● WHAT YOU ARE ASKED TO DO: Scan the data below and pick out the lines containing the word "Euler".

begin

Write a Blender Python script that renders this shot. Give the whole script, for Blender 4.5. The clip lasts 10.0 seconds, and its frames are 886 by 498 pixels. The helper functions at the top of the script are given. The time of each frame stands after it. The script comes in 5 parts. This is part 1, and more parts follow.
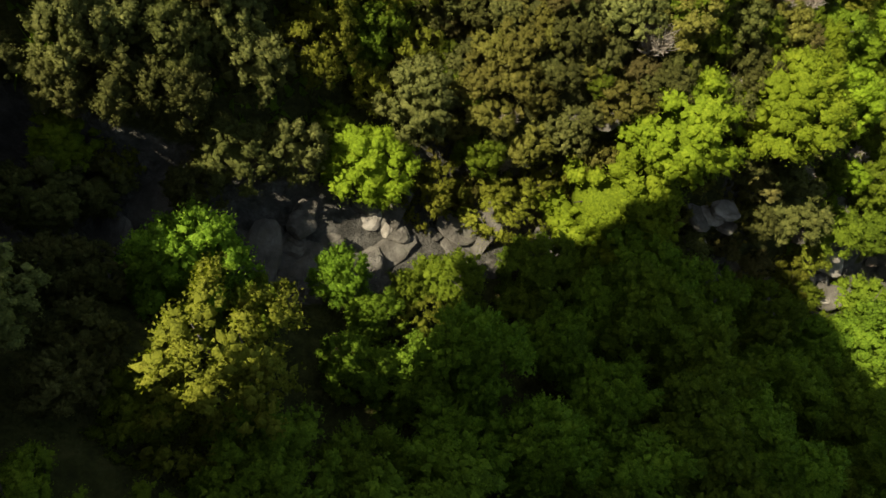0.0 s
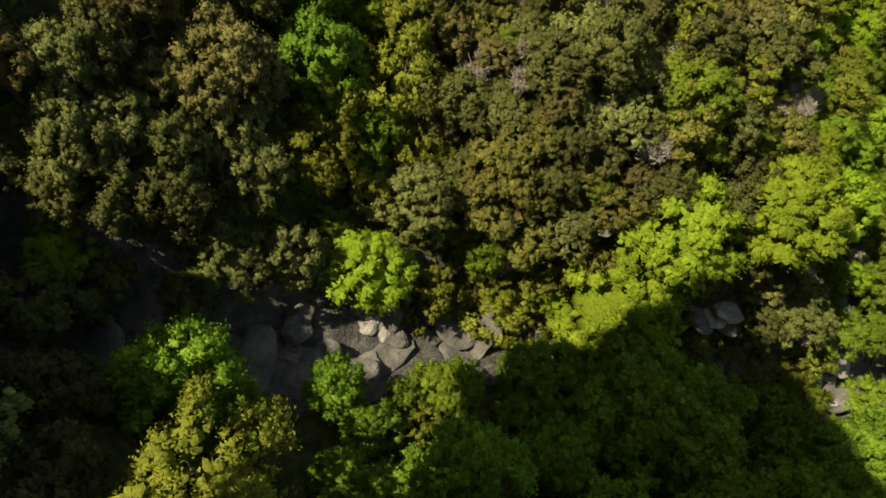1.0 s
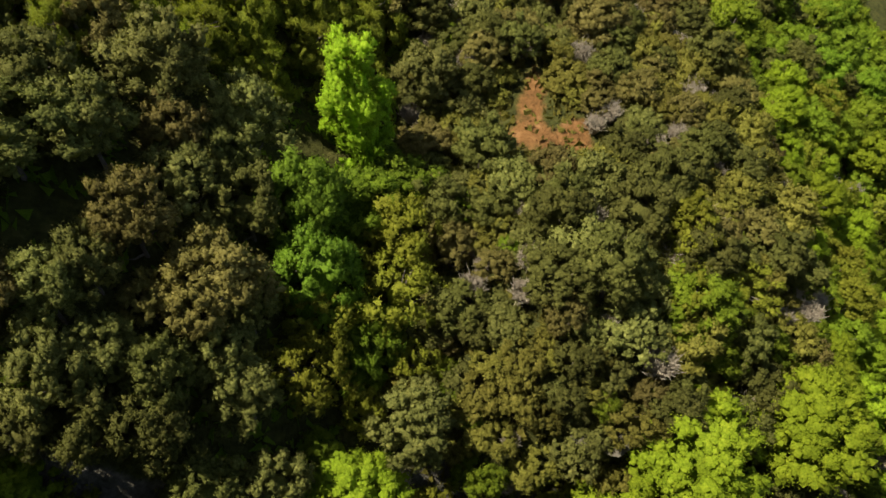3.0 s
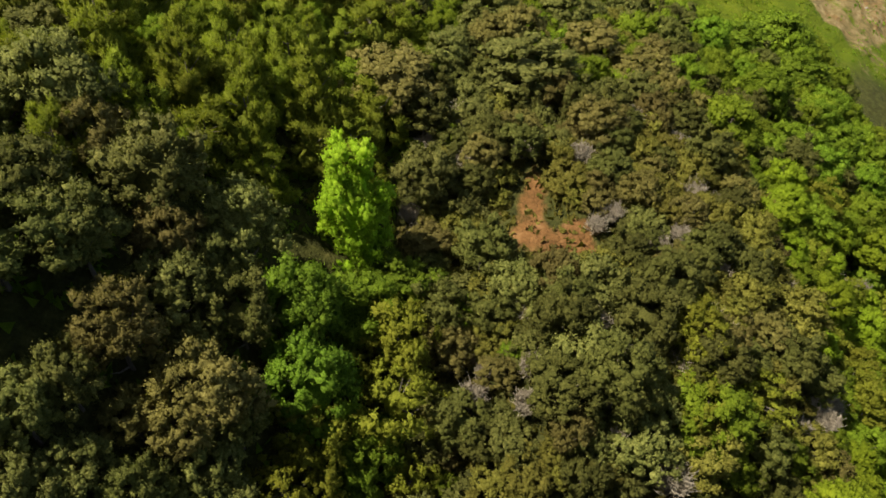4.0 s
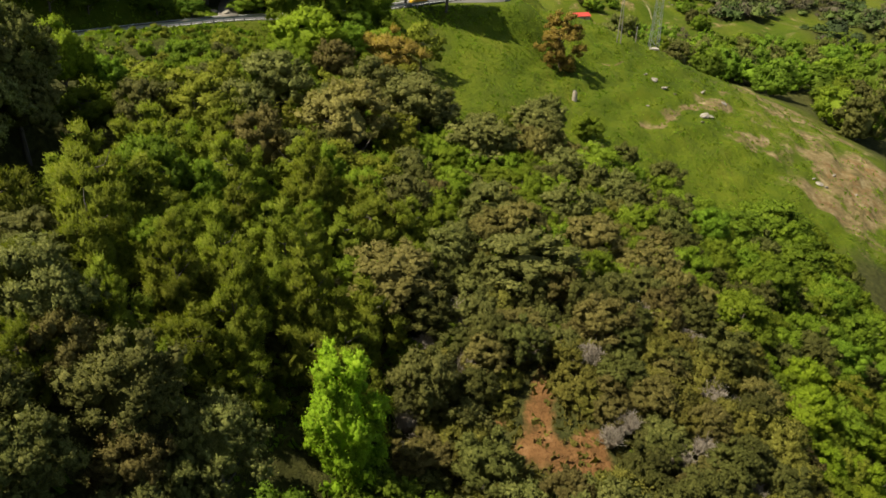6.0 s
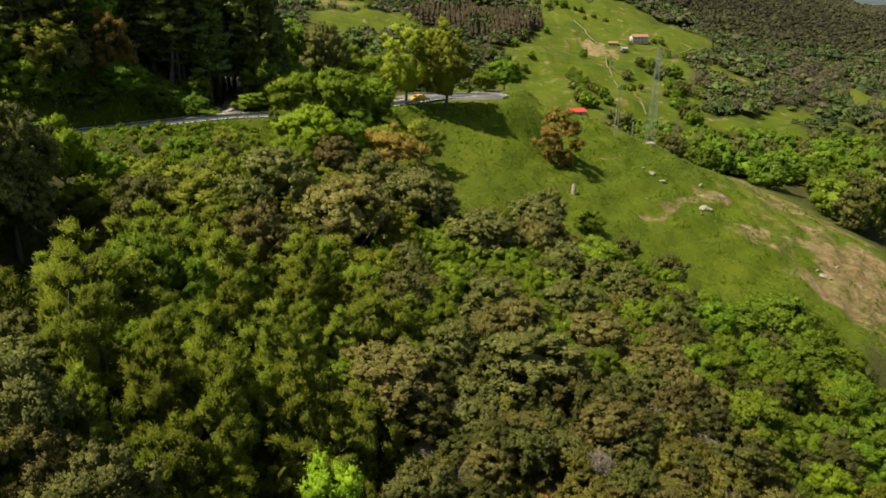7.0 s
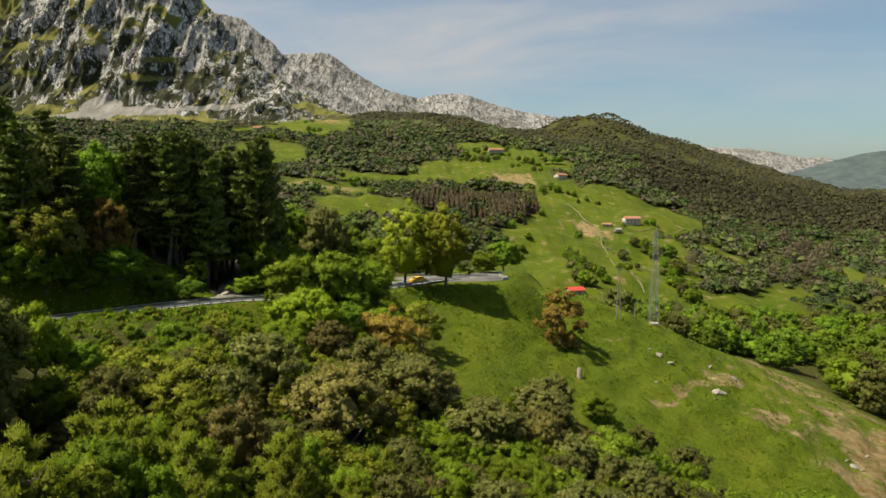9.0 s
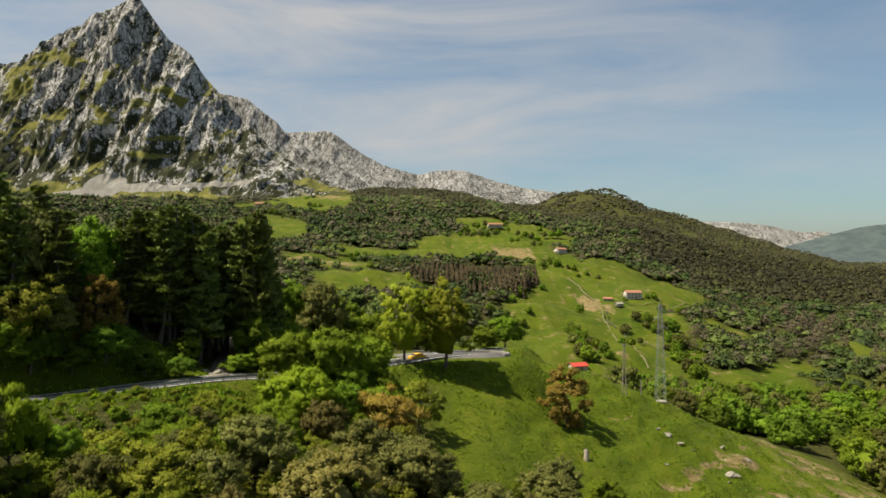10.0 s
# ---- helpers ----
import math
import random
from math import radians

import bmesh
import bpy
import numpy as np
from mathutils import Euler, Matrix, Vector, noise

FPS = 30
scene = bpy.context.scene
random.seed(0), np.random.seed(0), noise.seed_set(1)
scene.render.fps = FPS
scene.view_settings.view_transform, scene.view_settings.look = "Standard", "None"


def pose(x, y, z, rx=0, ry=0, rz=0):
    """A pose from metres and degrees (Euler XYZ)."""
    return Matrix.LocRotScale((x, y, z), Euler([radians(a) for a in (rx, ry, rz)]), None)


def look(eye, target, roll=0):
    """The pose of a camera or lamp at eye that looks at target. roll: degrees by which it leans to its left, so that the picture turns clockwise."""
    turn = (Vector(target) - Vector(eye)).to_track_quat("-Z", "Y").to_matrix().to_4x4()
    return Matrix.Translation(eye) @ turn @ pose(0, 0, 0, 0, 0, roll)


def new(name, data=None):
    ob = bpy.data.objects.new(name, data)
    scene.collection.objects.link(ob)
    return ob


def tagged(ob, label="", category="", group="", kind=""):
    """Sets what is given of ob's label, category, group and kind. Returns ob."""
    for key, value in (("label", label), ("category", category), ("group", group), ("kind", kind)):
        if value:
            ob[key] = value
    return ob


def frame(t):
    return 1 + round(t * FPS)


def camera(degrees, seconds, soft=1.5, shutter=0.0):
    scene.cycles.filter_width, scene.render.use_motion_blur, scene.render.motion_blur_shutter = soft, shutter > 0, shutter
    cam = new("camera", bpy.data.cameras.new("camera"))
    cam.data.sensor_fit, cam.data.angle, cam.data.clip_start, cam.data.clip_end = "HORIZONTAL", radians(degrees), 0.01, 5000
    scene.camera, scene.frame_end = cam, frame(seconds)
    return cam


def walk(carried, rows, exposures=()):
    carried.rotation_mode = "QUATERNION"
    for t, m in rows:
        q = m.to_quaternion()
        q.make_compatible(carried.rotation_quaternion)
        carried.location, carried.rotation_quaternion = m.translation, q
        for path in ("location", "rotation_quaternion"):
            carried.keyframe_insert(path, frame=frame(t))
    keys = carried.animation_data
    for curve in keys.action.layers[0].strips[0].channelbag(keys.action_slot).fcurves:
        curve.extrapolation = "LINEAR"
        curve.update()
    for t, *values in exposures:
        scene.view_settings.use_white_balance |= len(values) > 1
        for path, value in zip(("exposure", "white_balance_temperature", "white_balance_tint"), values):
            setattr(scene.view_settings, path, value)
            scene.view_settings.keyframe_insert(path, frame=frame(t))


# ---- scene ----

end

● RESPONSE BELOW:
from mathutils import Euler, Matrix, Vector, noise
    """A pose from metres and degrees (Euler XYZ)."""
    return Matrix.LocRotScale((x, y, z), Euler([radians(a) for a in (rx, ry, rz)]), None)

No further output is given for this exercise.